*WRITTEN PROBLEM:* Write out the data again exactly, skipping every picture.

= = =

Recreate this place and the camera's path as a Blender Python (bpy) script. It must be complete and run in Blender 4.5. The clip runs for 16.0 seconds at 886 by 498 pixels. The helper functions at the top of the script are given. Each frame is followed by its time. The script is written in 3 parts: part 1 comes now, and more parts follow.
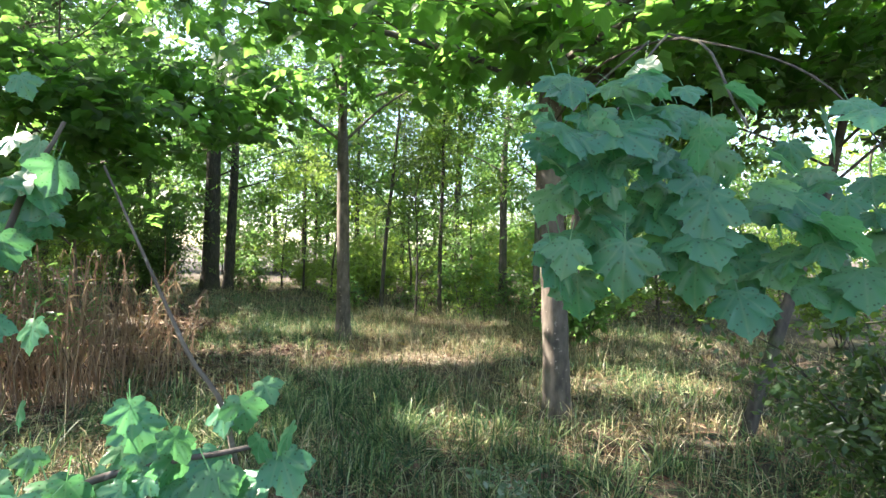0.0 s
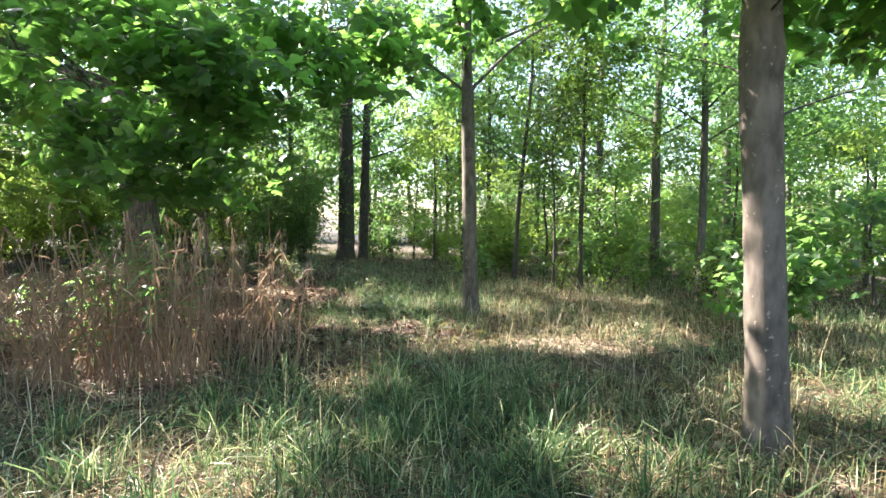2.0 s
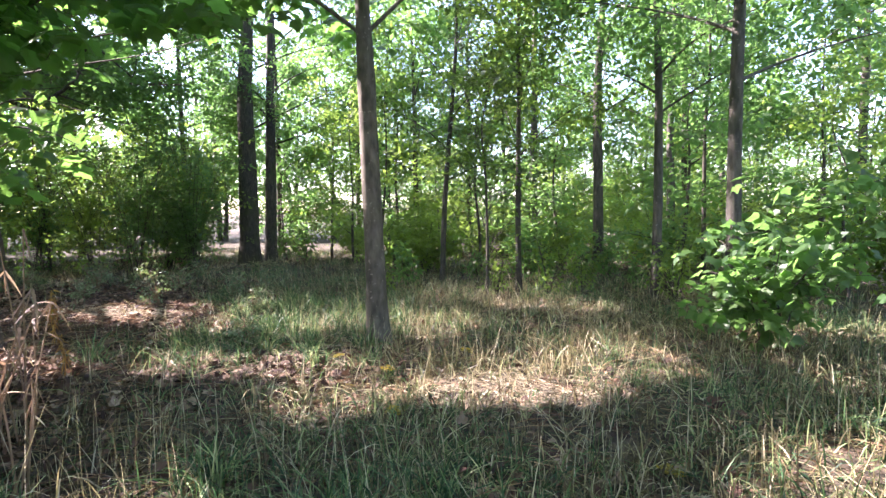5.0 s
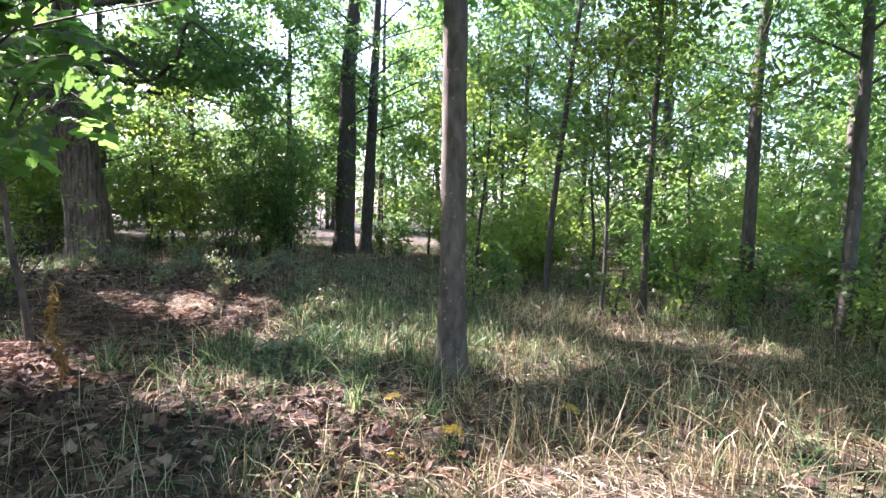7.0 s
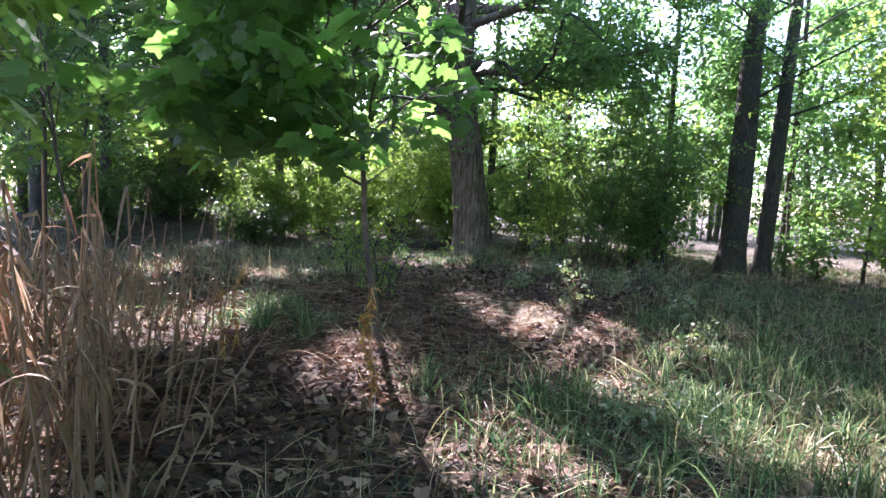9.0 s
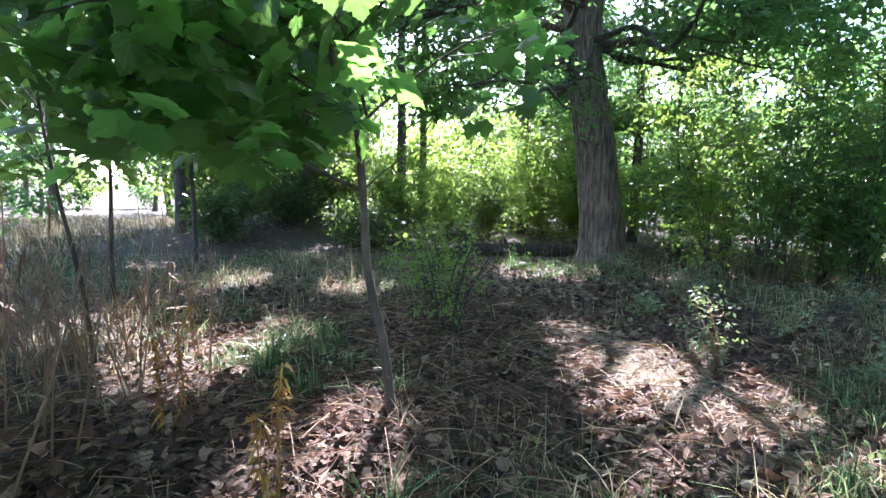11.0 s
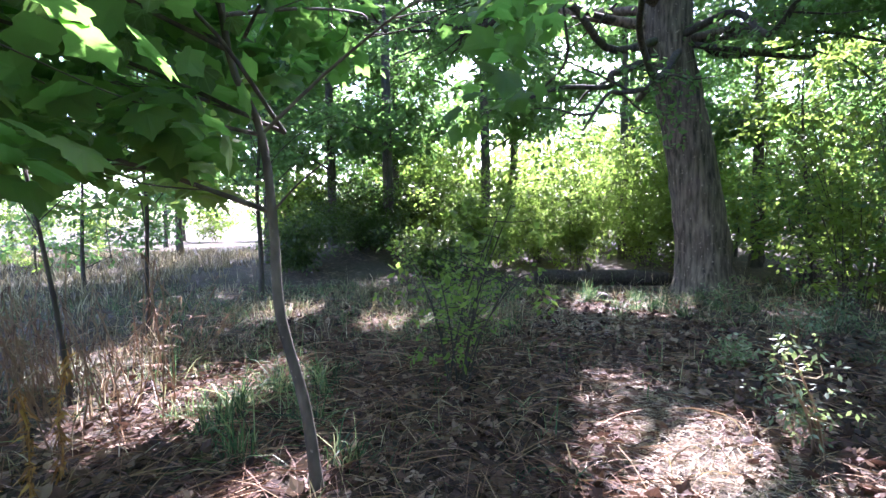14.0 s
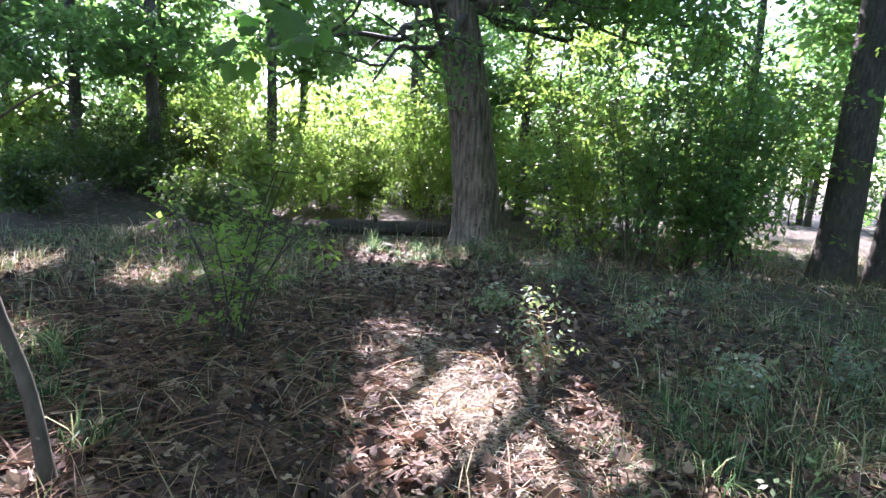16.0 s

= = =

*WRITTEN SOLUTION:*
Recreate this place and the camera's path as a Blender Python (bpy) script. It must be complete and run in Blender 4.5. The clip runs for 16.0 seconds at 886 by 498 pixels. The helper functions at the top of the script are given. Each frame is followed by its time. The script is written in 3 parts: part 1 comes now, and more parts follow.
0.0 s
2.0 s
5.0 s
7.0 s
9.0 s
11.0 s
14.0 s
16.0 s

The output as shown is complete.